[GitHub] drill issue #1138: DRILL-4120: Allow implicit columns for Avro storage forma...
Github user arina-ielchiieva commented on the issue: https://github.com/apache/drill/pull/1138 +1. LGTM. ---
[GitHub] drill issue #1138: DRILL-4120: Allow implicit columns for Avro storage forma...
Github user paul-rogers commented on the issue: https://github.com/apache/drill/pull/1138 @vvysotskyi, thanks for addressing the schema issues! ---
[GitHub] drill issue #1138: DRILL-4120: Allow implicit columns for Avro storage forma...
Github user vvysotskyi commented on the issue: https://github.com/apache/drill/pull/1138 @arina-ielchiieva, @paul-rogers, I have reworked this pull request to use `AvroDrillTable`, as it was before my changes. Also, with `AvroDrillTable` there is no need to make changes in `AvroRecordReader`, so I reverted them. Could you please take a look again? ---
[GitHub] drill issue #1138: DRILL-4120: Allow implicit columns for Avro storage forma...
Github user vvysotskyi commented on the issue: https://github.com/apache/drill/pull/1138 @paul-rogers, schema is taken from the first file in the `FormatSelection`. Therefore for the case, when we have a table with several files with a different scheme, Drill query will fail. As for the plan-time type information, besides the validation at the stage when a query is converted into rel nodes, field list may be used in project rel nodes instead of the dynamic star for `DynamicDrillTable`. ---
[GitHub] drill issue #1138: DRILL-4120: Allow implicit columns for Avro storage forma...
Github user paul-rogers commented on the issue: https://github.com/apache/drill/pull/1138 Another thought. The removed code is at plan time. Did the original code have to open each file to retrieve schema? If so, does removing the code remove that load? If so, then this change could be a huge performance improvement if avoids the need to open every file in the Foreman. Then, the the next question is: do we actually do anything with the plan-time type information? Few files have that information. Given that, does the planner actually use the information? Is this something we get for free from Calcite? If we are not using the type information at plan time, then clearly there is no harm in removing the code that retrieves the type information. ---
[GitHub] drill issue #1138: DRILL-4120: Allow implicit columns for Avro storage forma...
Github user paul-rogers commented on the issue: https://github.com/apache/drill/pull/1138 As @arina-ielchiieva points out, this change backs out plan-time knowledge of schema. This may not affect run-time accuracy. However, it does mean that queries can be planned, based on not knowing types, that fail at runtime when types are learned. This seems more like a bug that a feature. In general, we should use all information available. It is not helpful to ignore information if doing so results in poorer user experience. ---
[GitHub] drill issue #1138: DRILL-4120: Allow implicit columns for Avro storage forma...

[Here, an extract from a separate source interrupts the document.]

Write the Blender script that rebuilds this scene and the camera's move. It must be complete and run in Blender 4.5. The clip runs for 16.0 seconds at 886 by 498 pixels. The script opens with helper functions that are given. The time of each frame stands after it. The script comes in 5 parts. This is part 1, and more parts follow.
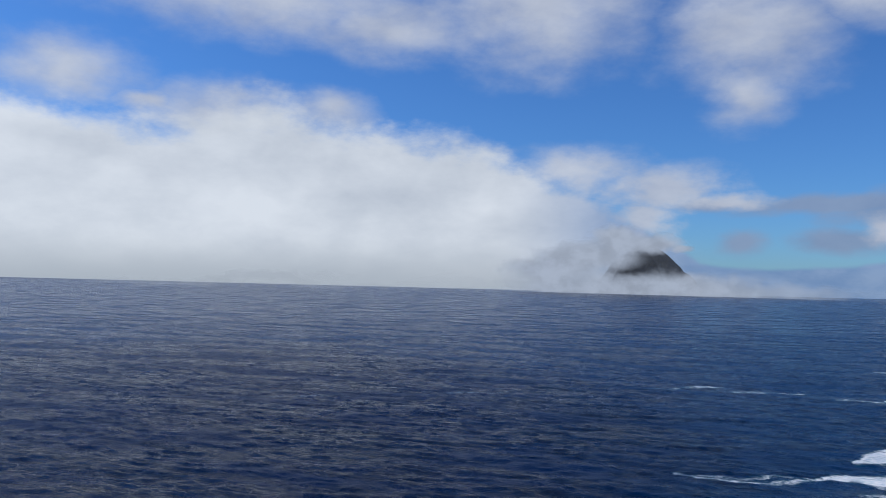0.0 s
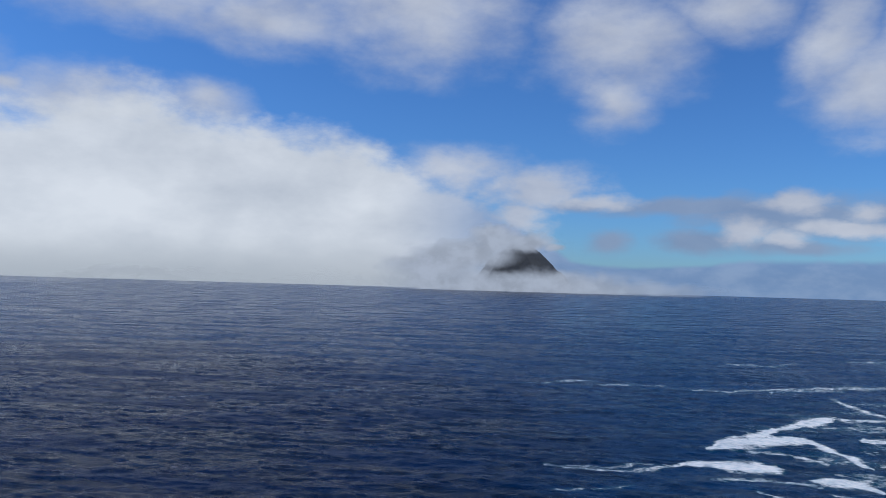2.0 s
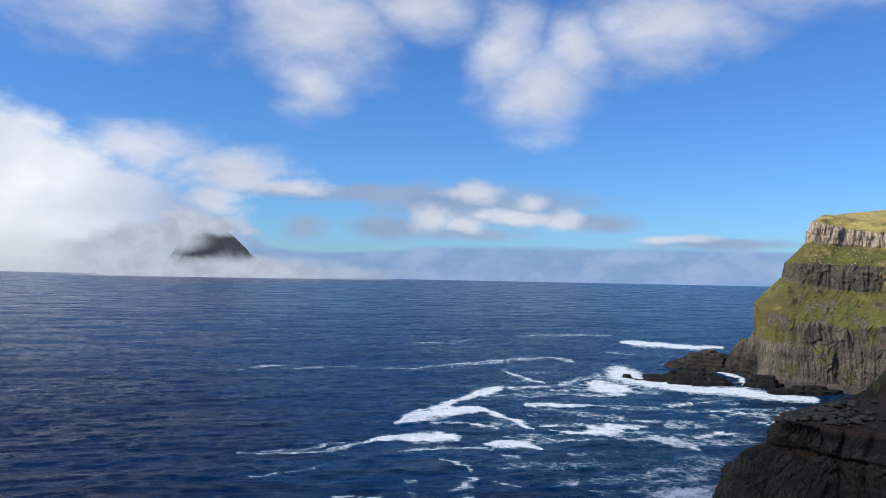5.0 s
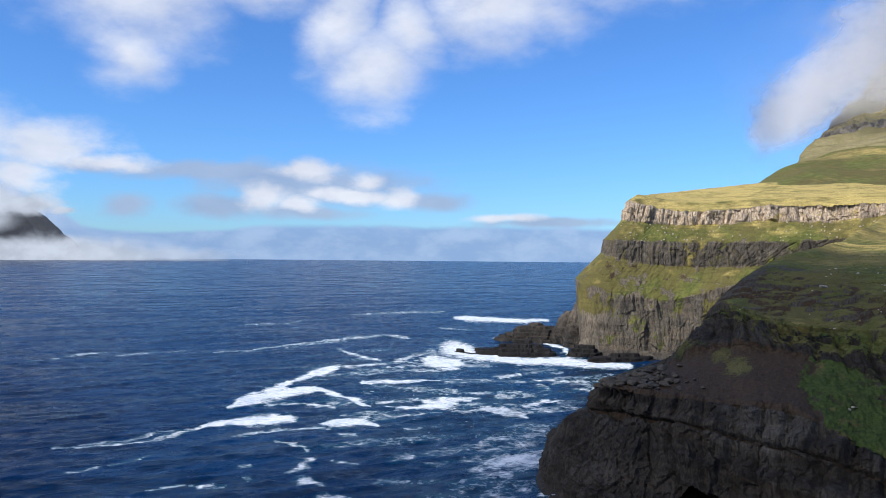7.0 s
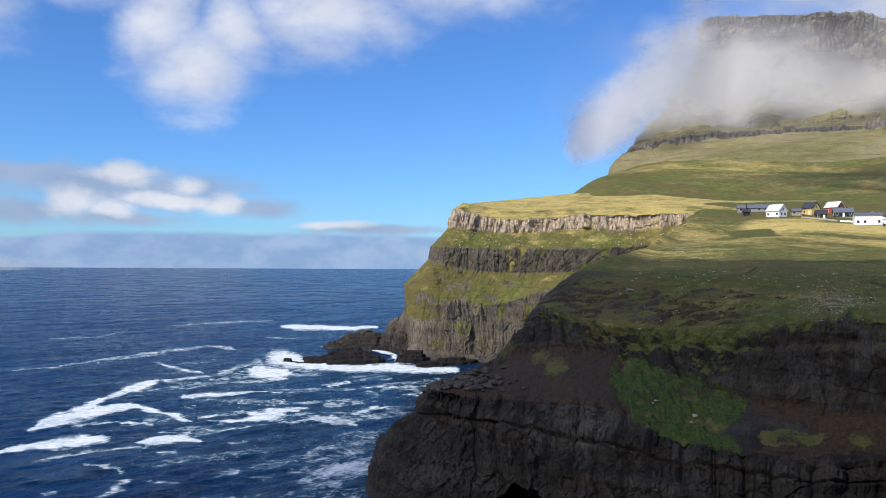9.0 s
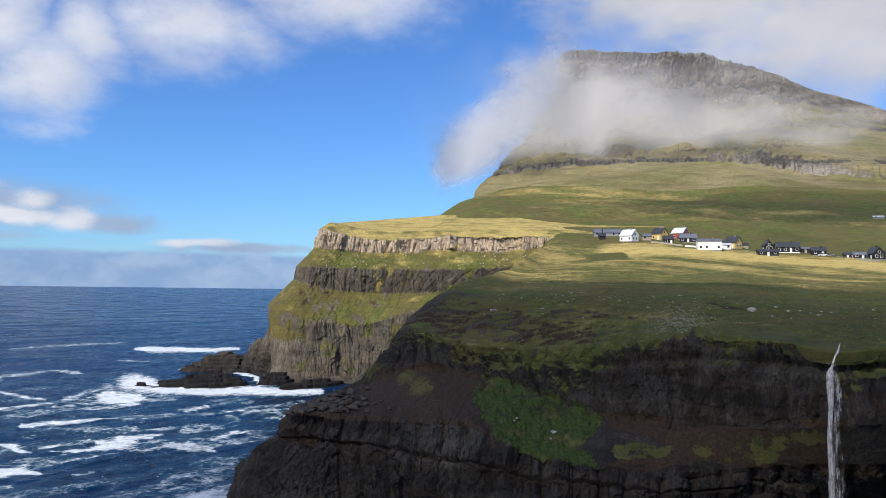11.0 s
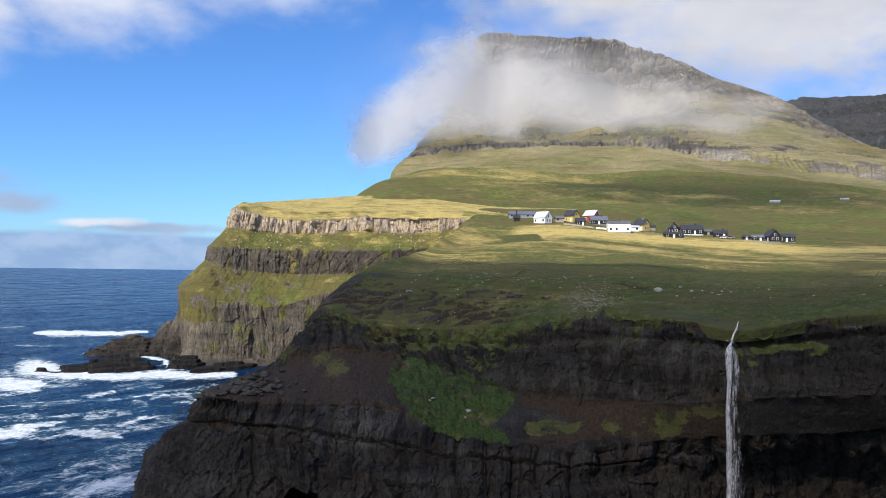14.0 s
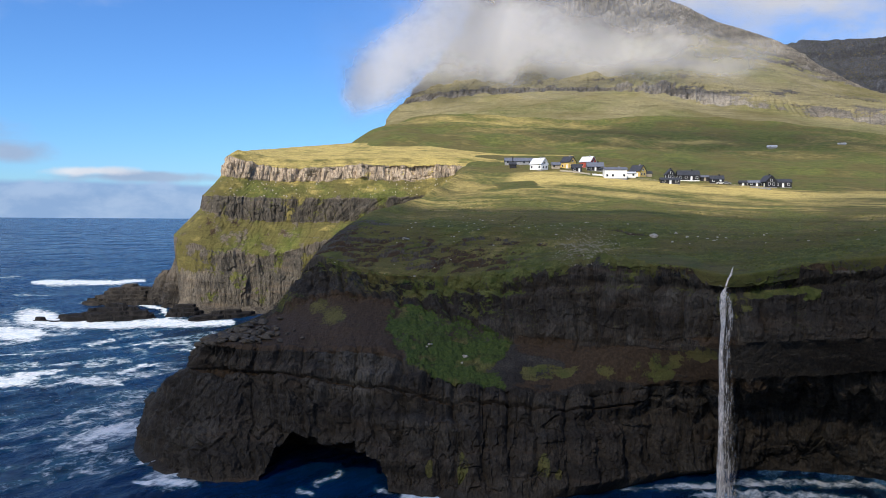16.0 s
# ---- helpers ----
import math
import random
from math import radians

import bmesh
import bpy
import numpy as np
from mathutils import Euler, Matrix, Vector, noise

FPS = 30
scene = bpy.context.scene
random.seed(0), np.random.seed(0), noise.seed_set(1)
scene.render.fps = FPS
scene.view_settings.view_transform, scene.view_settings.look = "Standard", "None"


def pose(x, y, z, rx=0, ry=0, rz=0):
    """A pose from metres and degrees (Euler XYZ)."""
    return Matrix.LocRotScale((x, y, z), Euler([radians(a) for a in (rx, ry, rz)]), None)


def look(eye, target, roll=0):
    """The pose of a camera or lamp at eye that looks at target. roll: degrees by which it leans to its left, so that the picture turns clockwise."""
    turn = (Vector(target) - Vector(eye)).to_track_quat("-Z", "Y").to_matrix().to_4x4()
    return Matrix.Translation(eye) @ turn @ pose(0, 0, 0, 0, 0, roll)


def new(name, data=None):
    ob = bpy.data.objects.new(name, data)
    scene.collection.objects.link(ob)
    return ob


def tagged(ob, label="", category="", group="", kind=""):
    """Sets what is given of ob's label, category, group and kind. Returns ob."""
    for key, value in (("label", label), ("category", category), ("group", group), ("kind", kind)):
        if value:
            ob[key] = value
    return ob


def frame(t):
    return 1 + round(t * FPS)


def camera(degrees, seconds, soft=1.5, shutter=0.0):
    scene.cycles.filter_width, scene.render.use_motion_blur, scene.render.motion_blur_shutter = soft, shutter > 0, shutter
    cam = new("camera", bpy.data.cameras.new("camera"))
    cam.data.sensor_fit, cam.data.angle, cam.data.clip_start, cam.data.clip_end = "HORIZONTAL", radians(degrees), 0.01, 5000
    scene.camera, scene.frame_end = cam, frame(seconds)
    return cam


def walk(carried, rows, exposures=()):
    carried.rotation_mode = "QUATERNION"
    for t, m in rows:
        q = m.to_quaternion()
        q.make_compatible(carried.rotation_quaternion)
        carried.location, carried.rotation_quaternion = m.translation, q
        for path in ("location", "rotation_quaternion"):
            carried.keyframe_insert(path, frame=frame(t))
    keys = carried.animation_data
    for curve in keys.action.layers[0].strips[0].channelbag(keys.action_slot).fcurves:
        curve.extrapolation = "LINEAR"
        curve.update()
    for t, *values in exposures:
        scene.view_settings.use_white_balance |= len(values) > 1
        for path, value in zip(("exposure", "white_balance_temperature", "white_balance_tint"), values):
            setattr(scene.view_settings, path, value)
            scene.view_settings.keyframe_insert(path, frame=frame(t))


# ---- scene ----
cam = camera(59.31, 16.0, soft=0.9)
EYE = 53.0   # the eye stands on the grassy brink, this high over the sea
ARM = 0.35   # the camera is held out at arm's length and turned about the body
# seconds, yaw, pitch, roll
TURNS = [
    (0, -0.03, 2.26, -1.44),
    (0.5, -1.79, 2.47, -1.58),
    (1, -4.26, 2.43, -1.68),
    (1.5, -6.58, 2.45, -1.52),
    (2, -8.98, 2.27, -1.64),
    (2.5, -11.76, 1.98, -1.04),
    (3, -15.91, 1.66, -1.41),
    (3.5, -20.64, 1.65, -1.36),
    (4, -23.63, 2.04, -1.28),
    (4.5, -27.52, 1.99, -1.25),
    (7, -43.17, 0.28, -0.53),
    (7.5, -47.00, 0.32, -0.46),
    (8, -50.46, 0.41, -0.27),
    (8.5, -53.23, 0.38, -0.21),
    (9, -55.71, 0.89, -0.29),
    (9.5, -58.34, 1.56, -0.31),
    (10, -60.77, 2.23, -0.53),
    (12.5, -70.70, 1.59, -0.82),
    (13, -71.36, 1.47, -0.99),
    (13.5, -71.43, 1.32, -0.95),
    (14, -71.63, 1.14, -0.67),
    (14.5, -71.58, 0.85, -0.46),
    (15, -71.50, -0.13, -0.37),
    (15.5, -71.78, -1.37, -0.43),
    (16, -71.92, -2.73, -0.35),
]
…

Github user paul-rogers commented on the issue: https://github.com/apache/drill/pull/1138 General comment: if we could move to the new scan framework; it handles implicit columns for all file-based readers. It also handles projection, missing columns, etc... ---
[GitHub] drill issue #1138: DRILL-4120: Allow implicit columns for Avro storage forma...
Github user arina-ielchiieva commented on the issue: https://github.com/apache/drill/pull/1138 You are basically reverting changes done in DRILL-3810 to support schema validation in Avro. Avro format is strict and has schema. Should Drill treat it the same way or do loosen parsing? We should evaluate the option of leaving schema for avro but adding implicit columns. Maybe the change won't be as easy as changing `AvroDrillTable` to `DynamicDrillTable` but it might be more correct. You can also start mailing thread on dev / user list, asking about treating avro as dynamic format (listing pros and cons) and get feedback from the users. [1] https://issues.apache.org/jira/browse/DRILL-3810 ---